What you should do:
Exactly retype the lines of the material from its first line to the line with "scene = bpy.context.scene", including both.

Stored data:
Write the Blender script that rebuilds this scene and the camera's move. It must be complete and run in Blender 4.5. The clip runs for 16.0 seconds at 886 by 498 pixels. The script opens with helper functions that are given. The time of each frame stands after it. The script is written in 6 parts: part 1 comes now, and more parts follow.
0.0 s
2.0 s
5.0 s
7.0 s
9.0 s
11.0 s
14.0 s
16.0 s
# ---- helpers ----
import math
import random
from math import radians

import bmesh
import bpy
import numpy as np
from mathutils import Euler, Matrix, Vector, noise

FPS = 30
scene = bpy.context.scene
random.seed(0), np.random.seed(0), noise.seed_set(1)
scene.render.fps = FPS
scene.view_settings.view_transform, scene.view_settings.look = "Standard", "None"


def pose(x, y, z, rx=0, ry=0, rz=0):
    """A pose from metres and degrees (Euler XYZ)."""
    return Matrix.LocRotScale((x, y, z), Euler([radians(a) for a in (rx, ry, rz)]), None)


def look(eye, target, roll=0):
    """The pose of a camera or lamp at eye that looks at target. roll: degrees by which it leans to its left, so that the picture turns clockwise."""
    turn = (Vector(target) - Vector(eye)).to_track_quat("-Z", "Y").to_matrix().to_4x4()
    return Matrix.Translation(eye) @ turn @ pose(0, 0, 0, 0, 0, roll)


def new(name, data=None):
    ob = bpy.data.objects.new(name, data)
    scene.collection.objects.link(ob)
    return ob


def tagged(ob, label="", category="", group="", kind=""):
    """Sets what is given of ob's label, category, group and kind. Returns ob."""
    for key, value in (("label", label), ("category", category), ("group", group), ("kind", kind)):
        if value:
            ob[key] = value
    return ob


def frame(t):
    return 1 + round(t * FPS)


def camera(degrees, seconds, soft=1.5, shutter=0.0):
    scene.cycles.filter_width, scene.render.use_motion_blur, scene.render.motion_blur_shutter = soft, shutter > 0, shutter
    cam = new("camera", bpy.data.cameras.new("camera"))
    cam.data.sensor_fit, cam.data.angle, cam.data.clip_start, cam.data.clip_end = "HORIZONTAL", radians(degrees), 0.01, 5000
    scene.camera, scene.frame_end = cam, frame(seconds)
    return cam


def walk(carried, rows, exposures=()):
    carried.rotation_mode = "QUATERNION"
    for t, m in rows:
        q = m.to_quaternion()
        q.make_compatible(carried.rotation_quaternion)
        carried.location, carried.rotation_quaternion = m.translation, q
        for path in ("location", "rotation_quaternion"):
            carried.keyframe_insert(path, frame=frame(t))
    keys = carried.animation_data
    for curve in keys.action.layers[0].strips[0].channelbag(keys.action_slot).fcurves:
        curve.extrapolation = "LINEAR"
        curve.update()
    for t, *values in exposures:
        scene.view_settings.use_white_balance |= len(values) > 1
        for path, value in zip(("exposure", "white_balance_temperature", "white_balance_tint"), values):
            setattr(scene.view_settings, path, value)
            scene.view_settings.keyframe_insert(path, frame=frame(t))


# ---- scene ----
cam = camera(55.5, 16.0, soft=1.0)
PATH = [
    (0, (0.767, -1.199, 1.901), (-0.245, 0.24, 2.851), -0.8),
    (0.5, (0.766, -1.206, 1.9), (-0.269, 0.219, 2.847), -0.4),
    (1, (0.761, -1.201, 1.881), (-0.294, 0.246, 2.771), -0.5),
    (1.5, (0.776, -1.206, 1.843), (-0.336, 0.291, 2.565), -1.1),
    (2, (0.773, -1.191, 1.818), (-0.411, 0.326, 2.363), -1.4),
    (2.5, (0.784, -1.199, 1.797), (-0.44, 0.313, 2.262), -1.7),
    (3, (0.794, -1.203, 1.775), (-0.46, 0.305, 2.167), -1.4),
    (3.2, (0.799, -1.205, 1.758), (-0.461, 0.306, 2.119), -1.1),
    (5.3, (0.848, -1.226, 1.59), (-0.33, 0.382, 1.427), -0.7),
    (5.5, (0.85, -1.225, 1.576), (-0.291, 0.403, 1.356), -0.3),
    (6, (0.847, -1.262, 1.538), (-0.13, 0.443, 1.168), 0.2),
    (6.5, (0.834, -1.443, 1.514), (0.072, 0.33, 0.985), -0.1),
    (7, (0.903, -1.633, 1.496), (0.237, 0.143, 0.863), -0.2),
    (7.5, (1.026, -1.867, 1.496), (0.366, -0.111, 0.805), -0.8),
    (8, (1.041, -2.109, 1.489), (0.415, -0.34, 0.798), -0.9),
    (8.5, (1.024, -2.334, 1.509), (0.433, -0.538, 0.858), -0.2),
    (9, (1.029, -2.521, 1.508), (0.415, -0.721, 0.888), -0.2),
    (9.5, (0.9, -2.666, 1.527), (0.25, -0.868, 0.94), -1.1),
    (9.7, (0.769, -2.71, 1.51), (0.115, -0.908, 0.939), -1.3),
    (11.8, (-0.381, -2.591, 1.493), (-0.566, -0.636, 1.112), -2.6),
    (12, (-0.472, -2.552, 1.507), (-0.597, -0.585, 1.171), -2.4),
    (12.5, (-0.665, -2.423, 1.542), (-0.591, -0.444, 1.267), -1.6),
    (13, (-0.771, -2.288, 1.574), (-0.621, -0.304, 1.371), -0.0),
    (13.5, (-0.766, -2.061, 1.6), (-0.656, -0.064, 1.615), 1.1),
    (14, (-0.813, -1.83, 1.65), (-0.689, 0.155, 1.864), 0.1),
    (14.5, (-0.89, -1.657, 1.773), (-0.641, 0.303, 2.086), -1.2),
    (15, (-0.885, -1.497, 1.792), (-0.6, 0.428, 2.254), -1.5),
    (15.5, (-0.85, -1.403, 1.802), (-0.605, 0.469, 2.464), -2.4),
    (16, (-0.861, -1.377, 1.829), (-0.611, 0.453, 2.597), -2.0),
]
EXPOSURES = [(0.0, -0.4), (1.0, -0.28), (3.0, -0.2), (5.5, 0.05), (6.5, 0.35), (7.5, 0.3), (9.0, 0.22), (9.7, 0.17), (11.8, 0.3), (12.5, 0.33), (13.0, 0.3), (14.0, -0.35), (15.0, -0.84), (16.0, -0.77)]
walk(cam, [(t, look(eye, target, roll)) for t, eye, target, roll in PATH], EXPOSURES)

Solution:
Write the Blender script that rebuilds this scene and the camera's move. It must be complete and run in Blender 4.5. The clip runs for 16.0 seconds at 886 by 498 pixels. The script opens with helper functions that are given. The time of each frame stands after it. The script is written in 6 parts: part 1 comes now, and more parts follow.
0.0 s
2.0 s
5.0 s
7.0 s
9.0 s
11.0 s
14.0 s
16.0 s
# ---- helpers ----
import math
import random
from math import radians

import bmesh
import bpy
import numpy as np
from mathutils import Euler, Matrix, Vector, noise

FPS = 30
scene = bpy.context.scene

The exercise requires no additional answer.